Cuadrilla Resources Halts Fracking In U.K. Fearing Possible Earthquake Connection
By Jill Lawless
June 1, 2011
LONDON — A mining company has halted drilling for shale gas in England after scientists said two small earthquakes might be linked to the controversial process, known as “fracking.”
The British Geological Survey recorded a 1.5 magnitude quake Friday near Blackpool in northwest England, within 1.2 miles (2 kilometers) of the gas exploration site.

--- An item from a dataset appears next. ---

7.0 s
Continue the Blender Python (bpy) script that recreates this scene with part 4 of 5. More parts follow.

A 2.3 magnitude quake was recorded last month.
The geological survey’s head of seismology, Brian Baptie, said Tuesday that the two quakes appeared to have “a similar location and mechanism.”

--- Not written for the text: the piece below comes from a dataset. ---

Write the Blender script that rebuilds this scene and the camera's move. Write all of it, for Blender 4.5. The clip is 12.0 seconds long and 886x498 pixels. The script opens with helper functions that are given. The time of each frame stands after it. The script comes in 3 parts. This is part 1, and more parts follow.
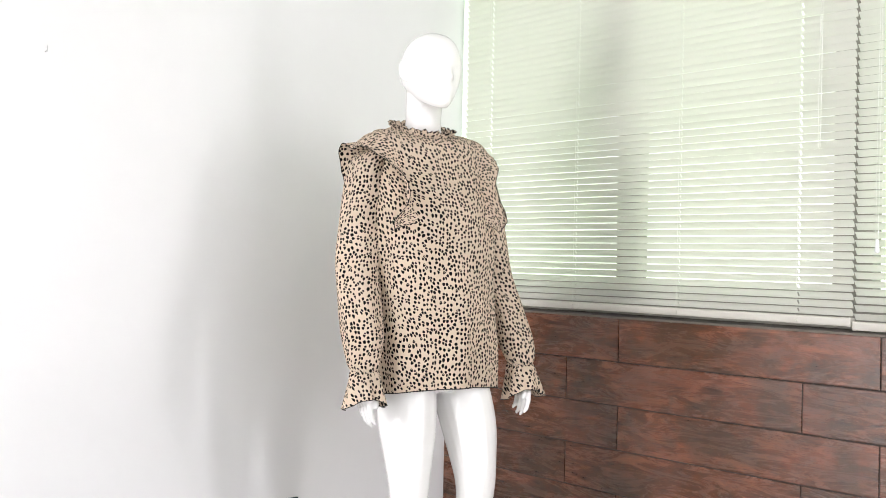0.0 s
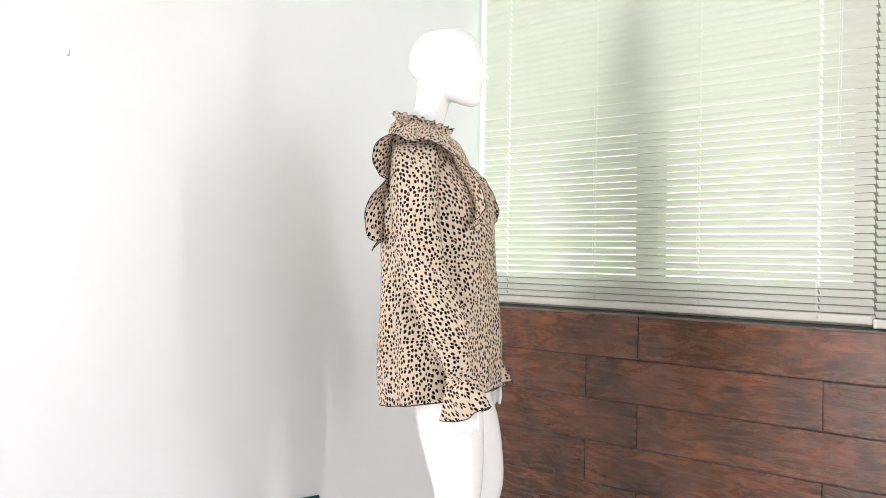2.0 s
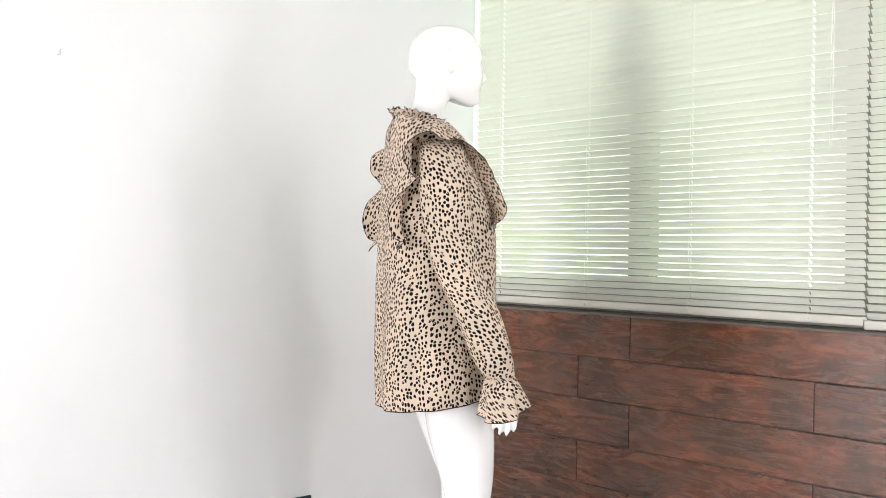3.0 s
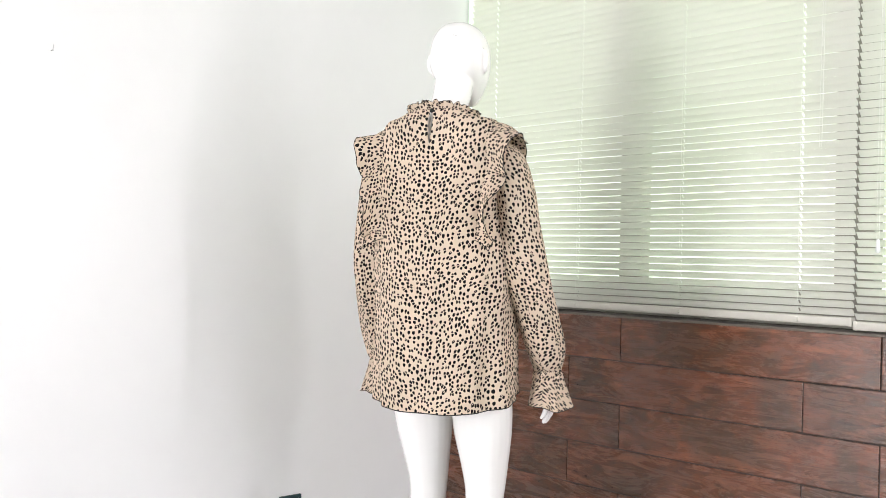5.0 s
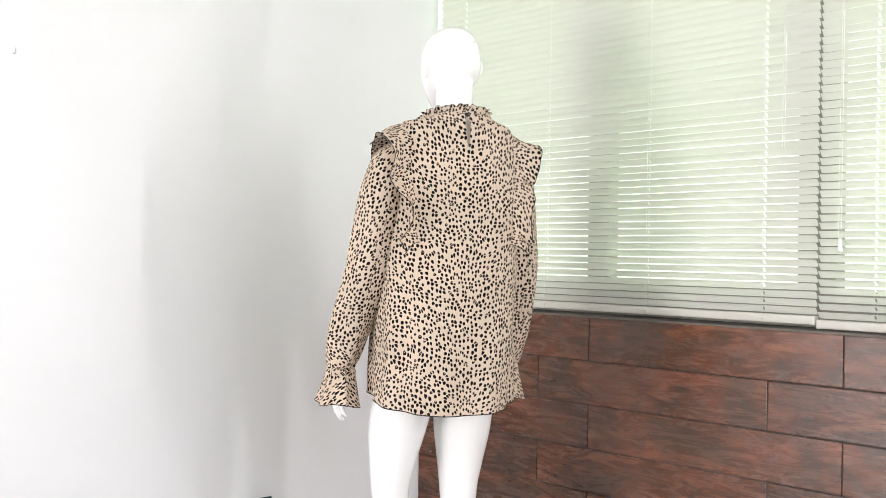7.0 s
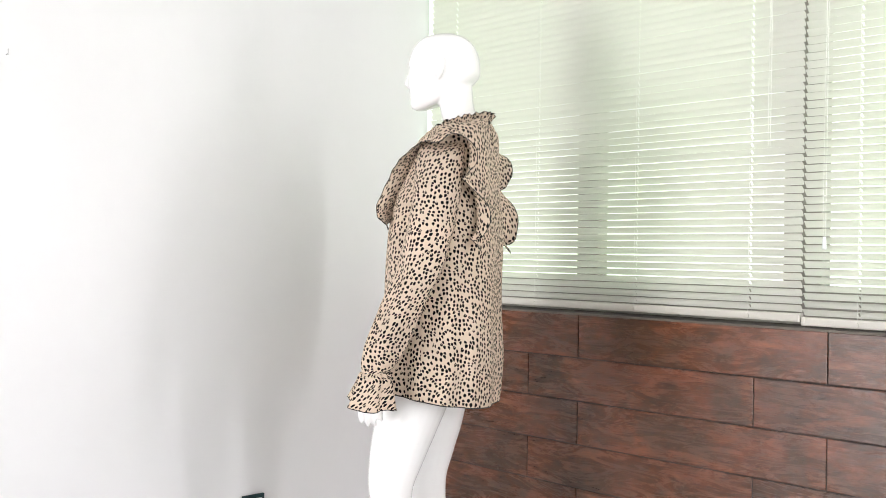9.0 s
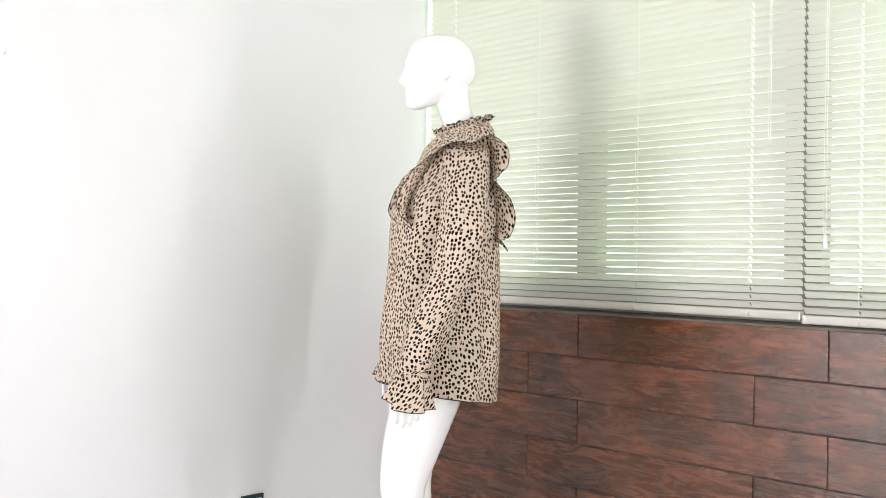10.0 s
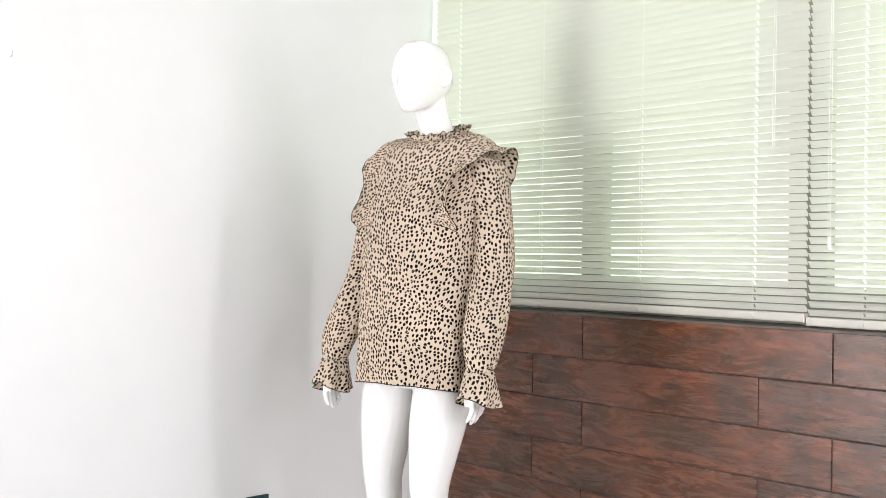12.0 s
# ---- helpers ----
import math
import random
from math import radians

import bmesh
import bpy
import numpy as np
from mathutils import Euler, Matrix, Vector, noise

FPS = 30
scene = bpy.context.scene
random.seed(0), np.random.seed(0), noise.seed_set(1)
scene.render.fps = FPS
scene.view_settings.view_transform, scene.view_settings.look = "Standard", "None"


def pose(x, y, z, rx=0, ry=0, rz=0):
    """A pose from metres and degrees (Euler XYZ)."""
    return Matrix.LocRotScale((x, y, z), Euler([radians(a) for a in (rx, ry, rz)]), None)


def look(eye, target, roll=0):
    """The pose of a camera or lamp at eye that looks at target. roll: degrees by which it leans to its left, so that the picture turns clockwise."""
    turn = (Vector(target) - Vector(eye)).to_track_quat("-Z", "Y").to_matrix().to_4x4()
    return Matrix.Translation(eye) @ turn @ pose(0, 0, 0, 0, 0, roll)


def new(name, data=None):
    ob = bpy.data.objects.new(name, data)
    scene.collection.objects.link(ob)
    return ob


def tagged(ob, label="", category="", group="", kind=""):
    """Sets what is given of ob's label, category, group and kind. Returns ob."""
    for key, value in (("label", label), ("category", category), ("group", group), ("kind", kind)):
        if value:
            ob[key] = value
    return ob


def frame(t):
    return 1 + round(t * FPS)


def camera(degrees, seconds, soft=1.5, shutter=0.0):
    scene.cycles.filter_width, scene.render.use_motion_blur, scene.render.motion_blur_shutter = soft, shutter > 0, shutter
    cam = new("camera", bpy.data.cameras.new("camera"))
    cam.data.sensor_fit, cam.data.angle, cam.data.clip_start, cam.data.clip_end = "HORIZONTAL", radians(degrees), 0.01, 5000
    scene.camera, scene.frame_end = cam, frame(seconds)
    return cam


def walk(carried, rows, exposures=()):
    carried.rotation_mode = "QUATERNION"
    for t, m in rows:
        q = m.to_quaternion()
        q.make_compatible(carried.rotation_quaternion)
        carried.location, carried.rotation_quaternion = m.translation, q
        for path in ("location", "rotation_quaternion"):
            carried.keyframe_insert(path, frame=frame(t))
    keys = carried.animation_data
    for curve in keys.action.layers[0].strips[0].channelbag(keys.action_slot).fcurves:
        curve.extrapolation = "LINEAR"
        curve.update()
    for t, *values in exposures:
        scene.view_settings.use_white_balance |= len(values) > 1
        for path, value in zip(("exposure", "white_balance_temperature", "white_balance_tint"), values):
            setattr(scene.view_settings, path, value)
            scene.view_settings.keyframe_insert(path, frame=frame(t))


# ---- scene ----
cam = camera(47.9, 12.0, soft=0.6)

PATH = [
    (0, (2.942, -2.764, 1.087), (1.479, -1.402, 1.108), 1.2),
    (0.5, (2.956, -2.757, 1.098), (1.473, -1.415, 1.11), 1.0),
    (1, (2.954, -2.773, 1.088), (1.467, -1.436, 1.104), 1.3),
    (1.5, (2.946, -2.78, 1.094), (1.46, -1.441, 1.107), 1.2),
    (2, (2.947, -2.777, 1.099), (1.46, -1.44, 1.111), 0.9),
    (2.5, (2.938, -2.786, 1.095), (1.455, -1.444, 1.107), 1.2),
    (3, (2.956, -2.76, 1.105), (1.472, -1.419, 1.114), 1.0),
    (5, (2.968, -2.759, 1.084), (1.492, -1.41, 1.104), 1.4),
    (5.5, (2.971, -2.764, 1.099), (1.51, -1.399, 1.114), 1.1),
    (6, (2.99, -2.75, 1.106), (1.527, -1.386, 1.117), 1.1),
    (6.5, (2.998, -2.735, 1.096), (1.541, -1.365, 1.112), 1.0),
    (7, (2.999, -2.731, 1.094), (1.549, -1.353, 1.112), 1.0),
    (9, (3.037, -2.735, 1.099), (1.591, -1.353, 1.111), 0.9),
    (9.5, (3.038, -2.724, 1.102), (1.592, -1.343, 1.112), 0.8),
    (10, (3.025, -2.738, 1.094), (1.584, -1.351, 1.107), 0.8),
    (10.5, (3.037, -2.756, 1.094), (1.598, -1.368, 1.111), 0.9),
    (11, (3.032, -2.775, 1.095), (1.603, -1.376, 1.111), 1.0),
    (11.5, (3.035, -2.771, 1.094), (1.593, -1.386, 1.111), 0.8),
    (12, (3.037, -2.732, 1.098), (1.585, -1.357, 1.112), 0.8),
]
walk(cam, [(t, look(eye, target, roll)) for t, eye, target, roll in PATH])

# ---- world and light ----
scene.view_settings.exposure = 0.0
world = bpy.data.worlds.new("world")
scene.world = world
world.use_nodes = True
wn = world.node_tree.nodes
sky = wn.new("ShaderNodeTexSky")
sky.sky_type, sky.sun_disc = "NISHITA", False
sky.sun_elevation, sky.sun_rotation = radians(50), radians(200)
world.node_tree.links.new(sky.outputs[0], wn["Background"].inputs[0])
wn["Background"].inputs[1].default_value = 0.12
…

Cuadrilla Resources said it had stopped hydraulic fracturing, or fracking – the process of extracting gas by pummeling rocks deep underground with high-pressure water, sand and chemicals – while it studied data from the quakes and consulted with experts.

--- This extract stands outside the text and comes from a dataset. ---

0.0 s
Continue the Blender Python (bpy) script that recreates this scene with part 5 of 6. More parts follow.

“We expect that this analysis and subsequent consultation will take a number of weeks to conclude and we will decide on appropriate actions after that,” said chief executive Mark Miller.
Shale gas extraction, pioneered by the U.S. and Canada, is forecast to boost global recoverable natural gas resources by 40 percent. But ecologists are alarmed by its environmental impact.